Watchdog slams mortgage, student loan servicers

The Consumer Financial Protection Bureau (CFPB) alleged Tuesday that mortgage and student loan servicers are engaged in a broad array improper and illegal practices, such as misleading borrowers and inflating minimum payments.

The accusations, outlined but not detailed by the CFPB, follow a review of loan servicers in the two industries initiated as part of the agency’s “supervision program.”


“All borrowers should be treated fairly by loan servicers, and through our supervision program, we intend to hold them accountable for how they treat borrowers,” CFPB Director Richard Cordray said.

However, the consumer protection agency is not naming the firms allegedly involved in the illegal activity and is not announcing any enforcement action at this time.

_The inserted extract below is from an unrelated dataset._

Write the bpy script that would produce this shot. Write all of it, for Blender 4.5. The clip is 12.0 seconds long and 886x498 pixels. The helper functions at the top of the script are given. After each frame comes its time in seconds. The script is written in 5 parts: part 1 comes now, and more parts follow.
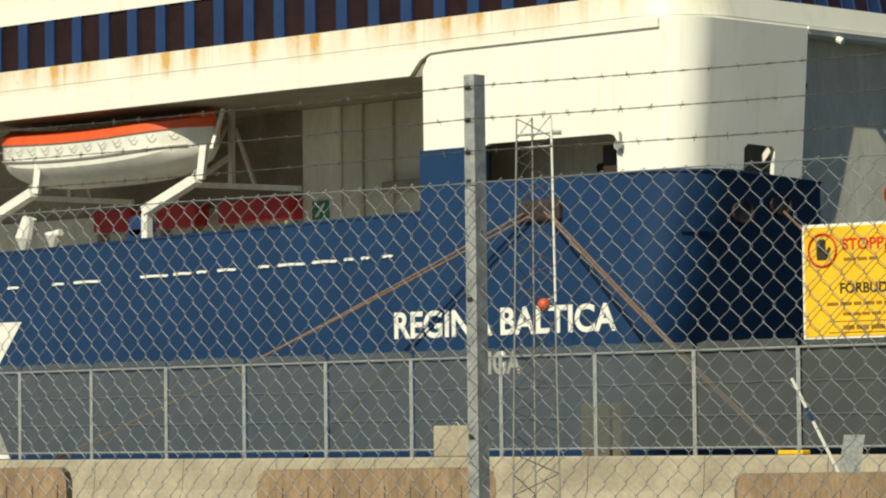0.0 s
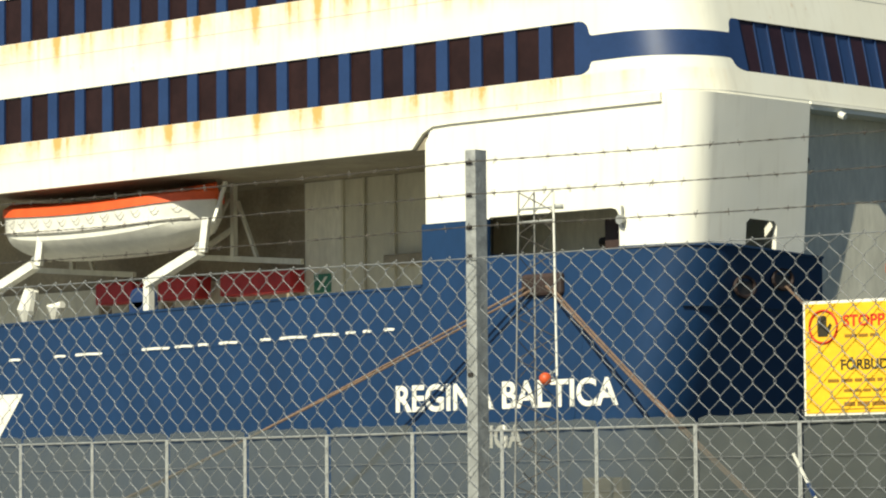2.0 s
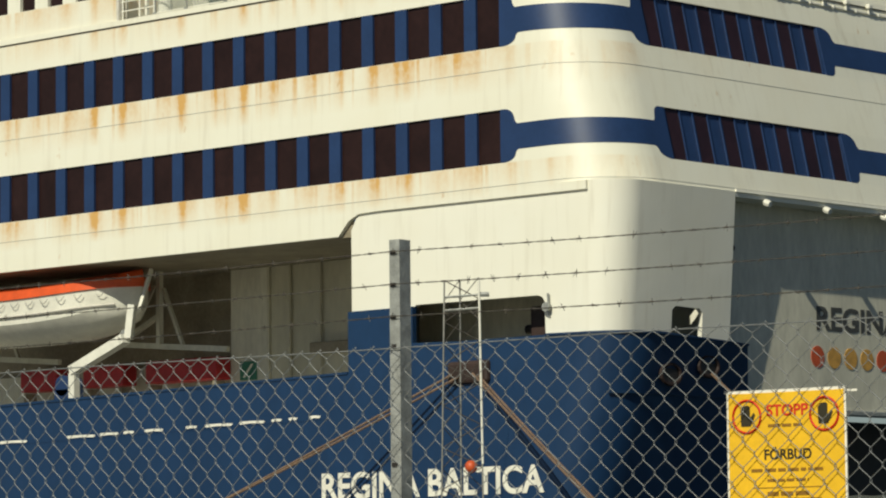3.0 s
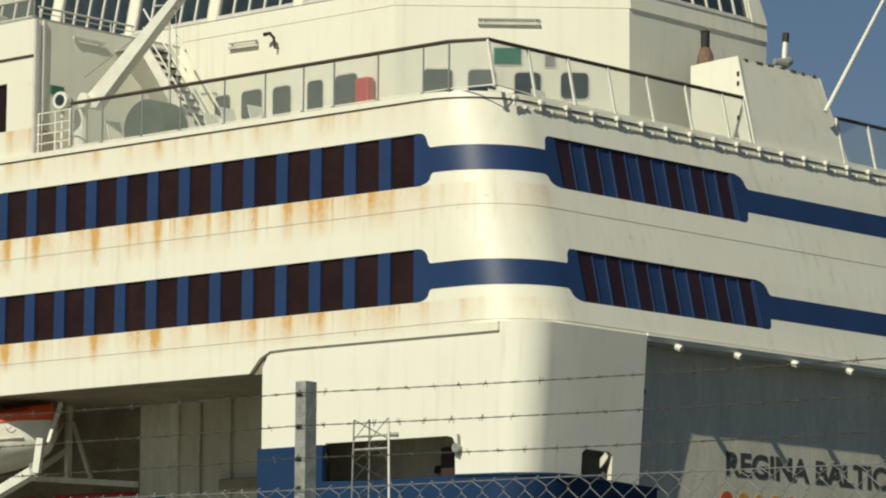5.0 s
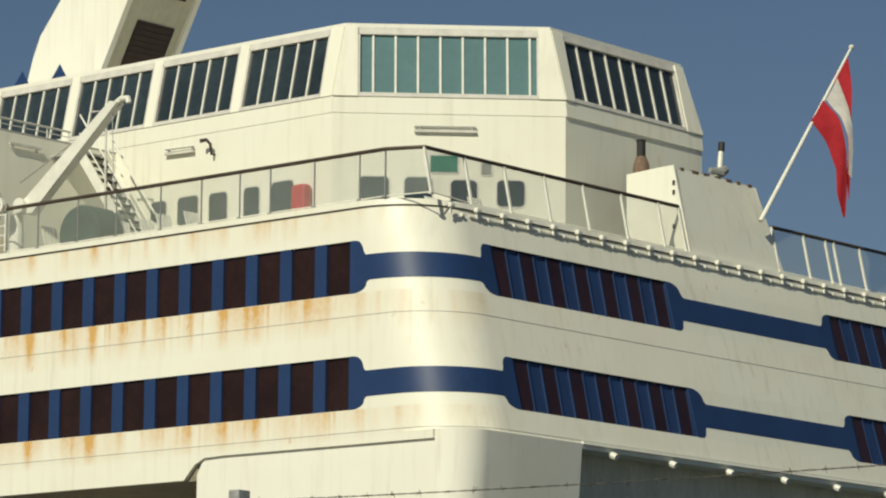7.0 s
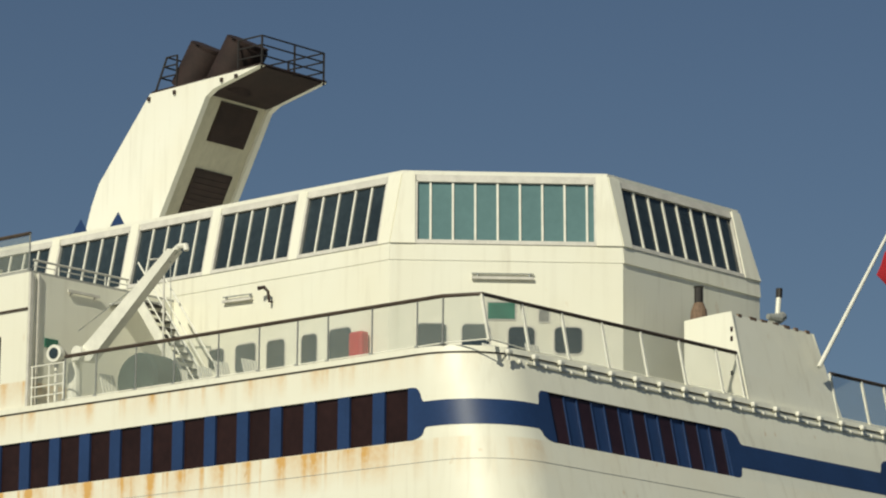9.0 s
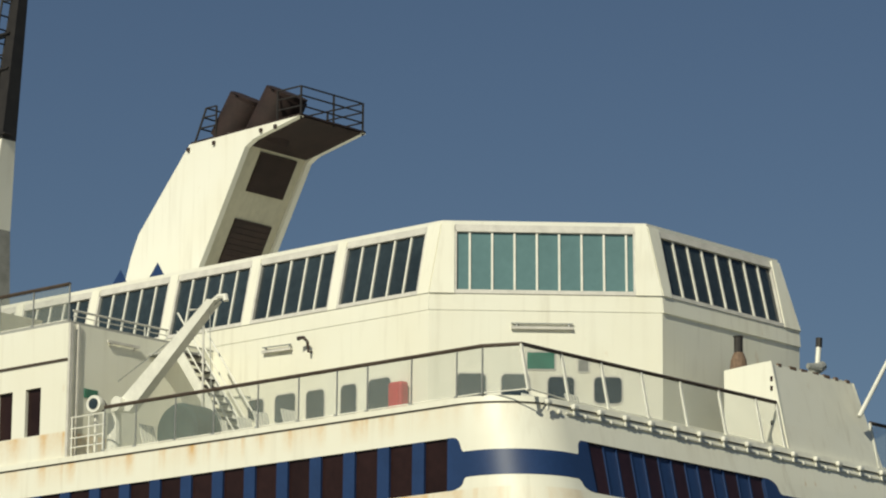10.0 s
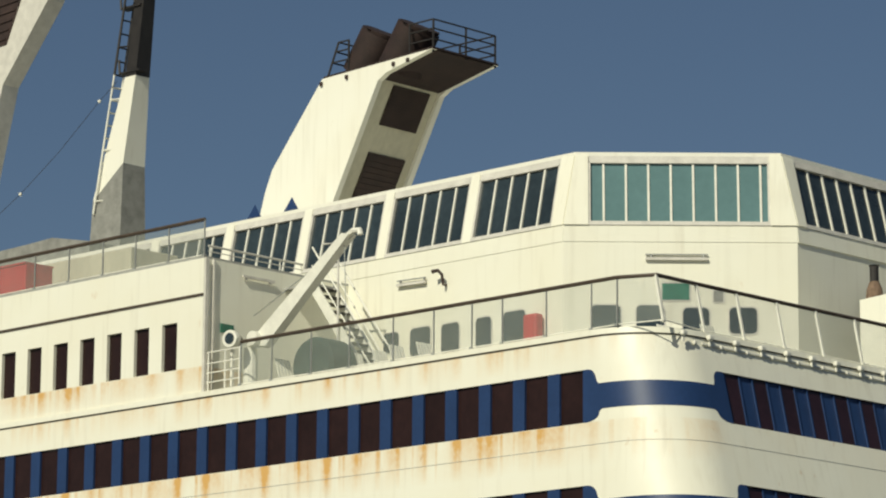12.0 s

Rather, the CFPB said examiners who uncover violations alert the companies about the concerns. The agency may also open investigations for potential enforcement actions when appropriate, the agency said.

The CFPB’s review focused on firms that service both student and mortgage loans, and found a host of violations in both industries, according to the agency.

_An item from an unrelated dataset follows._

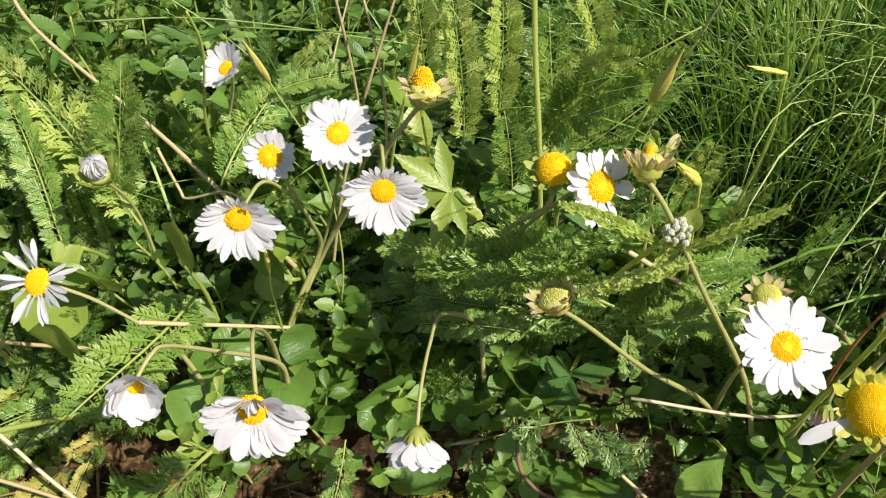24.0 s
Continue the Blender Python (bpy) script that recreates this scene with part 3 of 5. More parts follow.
def toothed_lists(seed):
    """A pointed lobe with a narrow foot and a few teeth towards its tip."""
    v, f = blade(1.0, pointed_profile(0.25, 0.55, 0.05), fold=0.22, bend=0.25, wave=0.06, across=4, steps=14, seed=seed)
    out = []
    for i, p in enumerate(v):
        row, col = divmod(i, 5)
        edge = (0.86 if row in (8, 10, 12) else 1.06 if row in (7, 9, 11) else 1.0) if col in (0, 4) else 1.0
        out.append((p[0] * edge, p[1], p[2]))
    return out, f


TOOTHED = [mesh_of("lobe", *toothed_lists(k)) for k in range(3)]
LEAFLET = [mesh_of("leaflet", *blade(1.0, lens_profile(0.40 + 0.03 * k, 0.68, 0.04, 0.5), fold=0.3, bend=0.3 * k, across=4, steps=6, tooth=0.05, seed=k)) for k in range(3)]


def pinna_lists(seed, lobes=5, half_width=0.062, reach=0.46, loose=1.0):
    """One side shoot of a feathery leaf, one long along y: an axis and pairs of small pointed lobes."""
    r = random.Random(seed)
    verts, faces = [], []

    def spike(p, d, n, length, half):
        x = d.cross(n).normalized() * half
        o = len(verts)
        mid = p + d * length * 0.5
        verts.extend((p, mid + x + n * half * 0.6, p + d * length, mid - x + n * half * 0.6))
        faces.extend(((o, o + 1, o + 2), (o, o + 2, o + 3)))

    axis, n = Vector((0, 1, 0)), Vector((0, 0, 1))
    spike(Vector((0, -0.02, 0)), axis, n, 1.02, half_width * 1.15)
    for k in range(lobes):
        f = 0.20 + 0.66 * (k + 0.3 * r.random()) / lobes
        for e in (-1, 1):
            d = Vector((e * 0.8, 0.75, r.uniform(-0.5, 0.9) * loose)).normalized()
            spike(axis * f, d, n, reach * (1 - 0.56 * f) * r.uniform(0.8, 1.2), half_width)
    return verts, faces


PINNA_RAW = [pinna_lists(k) for k in range(6)]
FAT_PINNA_RAW = [pinna_lists(k, 3, 0.15) for k in range(6)]
NEAT_PINNA_RAW = [pinna_lists(k, 6, 0.048, 0.40, 0.5) for k in range(6)]
PINNAE = [mesh_of("leaflet", v, f) for v, f in NEAT_PINNA_RAW]


def rib_point(s, seed, curve):
    return Vector((0.03 * math.sin(3 * s + seed), s * (1 - 0.12 * curve * s), -0.25 * curve * s * s))


def frond_plan(seed, pairs=20, width=0.17, lift=0.55, curve=0.5, wild=1.0):
    """Where the side shoots of a feathery leaf, one long along y, stand on its midrib."""
    r = random.Random(seed)
    plan = []
    for i in range(pairs):
        s = 0.05 + 0.94 * (i + 0.3 * r.random()) / pairs
        reach = width * (math.sin(math.pi * min(1, 0.10 + 0.86 * s)) ** 0.6 + 0.14) * r.uniform(0.85, 1.15)
        for side in (-1, 1):
            a = radians(r.uniform(32, 56) - 6 * s)
            d = Vector((side * math.cos(a), math.sin(a), lift * r.uniform(0.0, 1.0)))
            n = Vector((-side * lift * 0.5 + r.uniform(-0.6, 0.6) * wild, 0.25 + r.uniform(-0.5, 0.5) * wild, 1))
            plan.append((r.randrange(6), along(rib_point(s, seed, curve), d, n) @ Matrix.Scale(reach, 4)))
    return plan


def rib_lists(seed, curve):
    return tube([rib_point(i / 8, seed, curve) for i in range(9)], 0.007, 0.003, 5)


def frond_lists(seed, pairs=20, width=0.17, lift=0.55, curve=0.5, shoots=PINNA_RAW, wild=1.0):
    pieces = [(*rib_lists(seed, curve), Matrix())] + [(*shoots[k], m) for k, m in frond_plan(seed, pairs, width, lift, curve, wild)]
    return join_lists(pieces)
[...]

Examiners found that “one or more” student loan servicers were allocating payments from borrowers with more than one loan in a manner that maximized late fees and inflating minimum payments owed on some loans.

In other cases, examiners found servicers charging illegal late fees after payments were received during grace periods granted to borrowers, the agency said.

The CFPB also accuse servicers of harassing borrowers with early morning or late night collection calls.

Within the mortgage industry, the examiners allegedly found some cases where servicers unfairly delayed loan modifications for struggling homeowners and others in which they deceived consumers about the status of loan modifications.

The agency is declining to identify the violating firms in keeping with its policy against releasing individual examination findings of reviews conducted under the supervision process.

However, the process can lead to penalties against the firm, and remediation under which consumers harmed by violations may receive compensation, the agency said.